Not often one gets the chance to hobnob, however vicariously, with the likes of Churchill, Callas and Garbo, but since the yacht that once belonged to Aristotle Onassis is currently at Canary Wharf and open to visitors - well, why not?
One good reason might be the admission charge (almost as much as for the Tower of London and rather more than for the royal yacht Britannia), and another, the fact that it isn't that spectacular in itself, nor is the story it tells that unfamiliar. But I donned the compulsory plastic overshoes and wandered through its main state-rooms.

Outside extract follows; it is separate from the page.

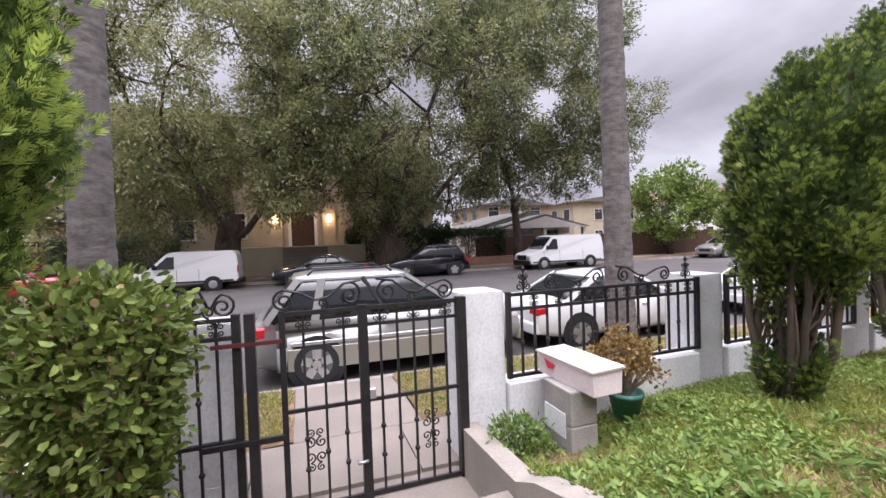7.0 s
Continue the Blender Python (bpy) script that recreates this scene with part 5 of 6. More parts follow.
def car(name, label, loc, rz, paint, L=4.6, W=0.92, H=1.74, belt=1.05, hood=1.02, nose=0.75, cab=(-2.2, 1.2), roof=(-1.72, 0.2), wheel=0.36, wb=1.38, lower=None, rack=False, boot=None, solid=False, axle_shift=0.0):
    """A parked vehicle. Front along +y. cab: the glass house at the belt line, roof: at the roof line."""
    t = thing(name, label, "vehicle", loc, rz, group="parked vehicles")
    h = L / 2
    bm = bmesh.new()
    S = []
    prof = [(-h, 0.45, belt * 0.80, W * 0.86), (-h + 0.06, 0.36, boot or belt, W * 0.94), (-h + 0.5, 0.28, boot or belt, W), (cab[0] + 0.25, 0.26, belt, W), (0.0, 0.26, belt, W),
            (cab[1] - 0.1, 0.26, belt, W), (cab[1] + 0.25, 0.28, hood, W * 0.99), (h - 0.5, 0.3, hood - 0.06, W * 0.97), (h - 0.08, 0.36, nose + 0.08, W * 0.88), (h, 0.42, nose - 0.02, W * 0.78)]
    for y, zb, zt, w in prof:
        m = (zb + zt) / 2
        half = [(w * 0.90, zb), (w * 0.985, zb + 0.10), (w, m), (w * 0.985, zt - 0.13), (w * 0.93, zt - 0.03), (w * 0.8, zt + 0.005), (w * 0.35, zt + 0.03)]
        S.append([(x, y, z) for x, z in half] + [(-x, y, z) for x, z in half[::-1]])
    loft(bm, S); part("body", bm, paint, t)
    if lower:
        for s in (-1, 1):
            part("lower_cladding", boxed(min(s * W * 0.985, s * (W + 0.015)), max(s * W * 0.985, s * (W + 0.015)), -h + 0.5, h - 0.55, 0.28, 0.62, 0.01), lower, t)
            part("trim_strip", boxed(min(s * W, s * (W + 0.02)), max(s * W, s * (W + 0.02)), -h + 0.55, h - 0.6, 0.66, 0.72, 0.006), M["alloy"], t)
    # glass house
    wt = W * (0.90 if solid else 0.76)
    wg = W * (0.985 if solid else 0.92)
    zr = H - 0.09
    mid = lambda a, b, f: a + (b - a) * f
    gl = [ring(belt - (0.45 if solid else 0.06), cab[0], cab[1] - (0.25 if solid else 0), W * 1.004 if solid else wg)]
    for f in (0.35, 0.7, 1.0):
        gl.append(ring(mid(belt, zr, f), mid(cab[0], roof[0], f), mid(cab[1], roof[1], f), mid(wg, wt, f), 0.22))
    part("glass_house", loft(bmesh.new(), gl), paint if solid else M["car_glass"], t)
    part("roof", loft(bmesh.new(), [ring(zr - 0.03, roof[0] - 0.012, roof[1] + 0.012, wt + 0.012), ring(zr + 0.04, roof[0] + 0.02, roof[1] - 0.04, wt - 0.03), ring(H, roof[0] + 0.3, roof[1] - 0.3, wt - 0.25, 0.15)]), paint, t)
    if not solid:
        for s in (-1, 1):
            for f, wd, pm in ((0.0, 0.10, paint), (0.24, 0.12 if H > 1.6 else 0.05, paint if H > 1.6 else M["black_plastic"]), (0.58, 0.05, M["black_plastic"]), (0.985, 0.06, paint)):
                p0 = (s * (W * 0.925), mid(cab[0], cab[1], f) + (0.1 if f == 0 else -0.1 if f > 0.9 else 0), belt - 0.03); p1 = (s * (wt + 0.01), mid(roof[0], roof[1], f) + (0.1 if f == 0 else -0.06 if f > 0.9 else 0), zr)
                part("pillar", beam(bmesh.new(), p0, p1, wd, 0.03, (s, 0, 0.3)), pm, t)
    else:
        for s in (-1, 1):
            x = s * (mid(wg, wt, 0.45) + 0.012)
            part("side_window", boxed(min(x, x + 0.012 * s), max(x, x + 0.012 * s), cab[1] - 0.95, cab[1] - 0.3, belt + 0.1, zr - 0.12), M["car_glass"], t)
        part("windscreen", prism(bmesh.new(), [(mid(cab[1], roof[1], 0.1) + 0.02, belt + 0.03), (mid(cab[1], roof[1], 0.92) + 0.02, zr - 0.06), (mid(cab[1], roof[1], 0.92), zr - 0.06), (mid(cab[1], roof[1], 0.1), belt + 0.03)], "x", -W * 0.72, W * 0.72), M["car_glass"], t)
    for s in (-1, 1):
        for y in (-wb + axle_shift, wb + axle_shift):
            x = s * W
            # flat dark disc standing in for the shaded hollow of the wheel well
            part("wheel_arch", tube(bmesh.new(), [(x - 0.02 * s, y, wheel), (x + 0.006 * s, y, wheel)], wheel * 1.22, 20), M["black_plastic"], t)
            wl2 = part("wheel", tube(bmesh.new(), [(x - 0.2 * s, y, wheel), (x - 0.01 * s, y, wheel), (x + 0.018 * s, y, wheel)], [wheel, wheel, wheel * 0.93], 22), M["rubber"], t)
            rim = bmesh.new(); tube(rim, [(x + 0.016 * s, y, wheel), (x + 0.024 * s, y, wheel)], wheel * 0.66, 18)
            part("rim", rim, M["shaded_rim"], wl2)
            sp = bmesh.new()
            for k in range(5):
                a = k * 2 * math.pi / 5 + 0.3
                beam(sp, (x + 0.027 * s, y, wheel), (x + 0.027 * s, y + math.cos(a) * wheel * 0.62, wheel + math.sin(a) * wheel * 0.62), 0.012, wheel * 0.36, (0, -math.sin(a), math.cos(a)))
            tube(sp, [(x + 0.024 * s, y, wheel), (x + 0.036 * s, y, wheel)], wheel * 0.2, 10)
            part("spokes", sp, M["alloy"], wl2)
        for y in (cab[0] + 0.9, cab[0] + 1.9):
            if y < cab[1] - 0.3 and not solid:
                part("door_handle", boxed(min(s * W * 0.985, s * (W + 0.02)), max(s * W * 0.985, s * (W + 0.02)), y, y + 0.16, belt - 0.18, belt - 0.15, 0.006), M["alloy"] if lower else paint, t)
        part("mirror", boxed(min(s * W, s * (W + 0.18)), max(s * W, s * (W + 0.18)), cab[1] - 0.52, cab[1] - 0.38, belt + 0.0, belt + 0.15, 0.03), paint, t)
        part("tail_light", boxed(min(s * W * 0.62, s * W * 0.95), max(s * W * 0.62, s * W * 0.95), -h - 0.006, -h + 0.22, belt * 0.76, belt * 0.93, 0.03), M["tail_red"], t)
        part("headlight", boxed(min(s * W * 0.5, s * W * 0.86), max(s * W * 0.5, s * W * 0.86), h - 0.14, h + 0.0, nose - 0.16, nose - 0.01, 0.03), M["lamp_clear"], t)
        if rack:
            part("roof_rail", tube(bmesh.new(), [(s * wt * 0.86, roof[0] + 0.25, H - 0.03), (s * wt * 0.86, roof[0] + 0.35, H + 0.05), (s * wt * 0.86, roof[1] - 0.4, H + 0.05), (s * wt * 0.86, roof[1] - 0.3, H - 0.03)], 0.02, 6), M["black_plastic"], t)
    part("grille", boxed(-W * 0.46, W * 0.46, h - 0.04, h + 0.012, nose - 0.26, nose - 0.06, 0.01), M["black_plastic"], t)
    part("bumper", boxed(-W * 0.86, W * 0.86, h - 0.12, h + 0.03, 0.32, 0.5, 0.03), lower or paint, t)
    part("bumper", boxed(-W * 0.9, W * 0.9, -h - 0.05, -h + 0.2, 0.36, 0.58, 0.03), lower or paint, t)
    return t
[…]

For a yacht, it's big (converted at huge expense from a wartime convoy escort ship), but the interior is not screaming ostentatious bling. True, there are a couple of soppy Renoirs and some paintings by Lavery, the fussy light fittings on the walls are of Baccarat crystal, there is quite a bit of marble, some onyx and lapis lazuli fittings; and some might consider having three grand pianos on board rather, so to speak, pushing the boat out. But the overall effect is of an upmarket and very, very discreet hotel - which, more or less, is what it now is (I'm guessing much of the moveable furniture and soft furnishings have been hotel-designed accordingly).
Nor do the various photos and mementoes of the people involved in Onassis's life suggest there was much enjoyment to hand, since they focus on the fairly disastrous love-lives that were all over the gossip columns of their day (and on Churchill whiling away his long retirement and decline).
We had as much excitement on the rather ramshackle converted lifeboat that served my parents as a cabin cruiser on the Thames for a year or two. The sight and sound of celebrities clashing egos on whale-foreskin-covered bar-stools would have been as nothing compared to the tale of the Day Dad Dropped The Elsan.